除了人身自由,自由市場的資本主義體制,更為西方軍隊帶來獨一無二的優勢。以1571年10月爆發的勒班陀海戰(Battle of Lepanto)為例,雙方可稱勢均力敵,奧圖曼帝國派出230艘主力艦和其他80艘各類船隻組成的艦隊,兵力接近10萬;以西班牙、威尼斯為主的「神聖同盟」(Holy League)也有7萬左右兵力,雖然主力艦稀少,但火炮數量占絕對優勢,是奧圖曼的一倍有餘。

威尼斯造船塢

雖然奧圖曼士兵使用的反曲複合弓也是大殺傷力的武器,但是製造和訓練過程都很耗時,熟練的射手本身就是有地位的人。但是歐洲人卻不理會射手的地位問題,而是儘可能製造數量眾多的致命武器,發放到更多人手上。結果這場海戰勝負懸殊,同盟一方戰死7,500人,奧圖曼帝國戰死30,000人,還釋放了10,000基督徒戰俘。

神聖同盟的火炮,在鑄造、保養方面遠勝奧圖曼,戰後威尼斯人發現,土耳其的火炮不夠安全,僅有的用處是作為戰利品或者當廢料回收,在自由市場中,這樣低劣的武器只能當作原料,而歐洲當時的武器市場充滿競爭,義大利、英格蘭、德意志和西班牙的工作坊充滿最新設計,可以擇優而用。更主要的是,西班牙、威尼斯、教皇領地的經濟規模比奧圖曼帝國大得多,早在開戰之前就已經累積了可以維持200艘戰艦作戰一年的全部資金。其中,威尼斯每年收入700萬達克特(Ducat),50萬用作軍事工廠的投資,還成立公會,譬如「十人會」(Council of Ten),以確保船隻的生產品質及補給,據稱最快在1小時內就能完成1艘槳帆船的組裝和下水。

這種兵工廠的建立,源於資本主義體系和憲政的自然發展,政府保證個人財產是合法所得,不會被充公,這類工廠受到法律保護,並不屬於任何個人,因此可以任人唯才,完全依靠投資、回報一類的商業原則,加上股票、保險等金融工具來獲取利潤。

但是奧圖曼帝國缺乏銀行系統,他們在伊斯坦堡也不能進行安全投資,而是時常暗地到歐洲投資,輸入昂貴的歐洲奢侈品,而沒有投資本國教育、公共建設和軍事遠征的意識。

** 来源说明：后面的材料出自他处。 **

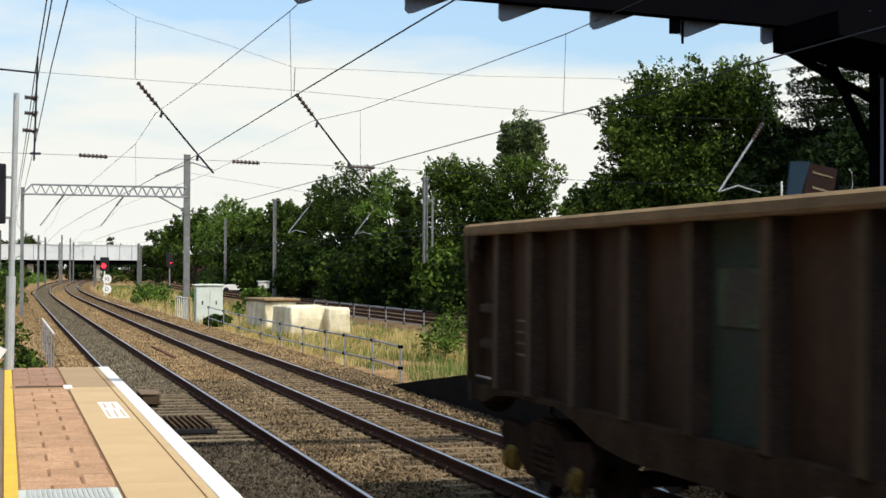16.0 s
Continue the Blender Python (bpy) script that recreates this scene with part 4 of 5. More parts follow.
sig = thing("colour_light_signal", "black colour-light signal showing red beside speed discs", "railway signal", at=pose(9.85, 165.0, -0.4))
part("post", bar((0, 0, 0), (0, 0, 2.6), 0.09, 8), M["white_paint"], sig)
part("head", box(-0.45, 0.45, -0.2, 0.2, 2.6, 4.0, 0.05), M["black"], sig)
part("lamp", bar((-0.1, -0.28, 3.1), (-0.1, -0.2, 3.1), 0.24, 16), M["red_lamp"], sig, "glowing red lamp")
for z, n in ((1.75, 0), (0.7, 1)):
    d = part("disc", bar((0.25, -0.16, z), (0.25, -0.1, z), 0.46, 20), M["white_paint"], sig, "white speed disc with black figures")
    for x in ((0.1, 0.36) if not n else (0.24,)):
        cu = bpy.data.curves.new("figure", "FONT")
        cu.body = "3" if not n else "D"
        cu.size, cu.align_x, cu.align_y, cu.extrude = 0.55, "CENTER", "CENTER", 0.005
        tmp = new("figure_outline", cu)
        me = bpy.data.meshes.new_from_object(tmp.evaluated_get(bpy.context.evaluated_depsgraph_get()))
        bpy.data.objects.remove(tmp)
        me.materials.append(M["black"])
        piece("figure", me, d, pose(x, -0.175, z, 90, 0, 0))
arm2 = thing("colour_light_signal", "small black signal showing red beside the far tracks", "railway signal", at=pose(17.8, 178.0, -0.4))
part("post", bar((0, 0, 0), (0, 0, 3.0), 0.08), M["galv"], arm2)
part("head", box(-0.35, 0.35, -0.2, 0.2, 3.0, 4.6, 0.05), M["black"], arm2)
part("lamp", bar((0.1, -0.28, 3.5), (0.1, -0.2, 3.5), 0.08, 14), M["red_lamp"], arm2, "glowing red lamp")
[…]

馬可波羅的故鄉威尼斯有健全的銀行體系和公正的律法體系

亞當斯密的「國富論」(The Wealth of Nations)曾謂:「在那些不幸的國家,人民隨時有受上級官員暴力侵害的危險,於是,人民往往把他們的大部分財產藏匿起來,一旦災難來臨,就能轉移到安全地方。據說,在土耳其和印度這是常有的事,我相信,在亞洲大部分國家都如此。」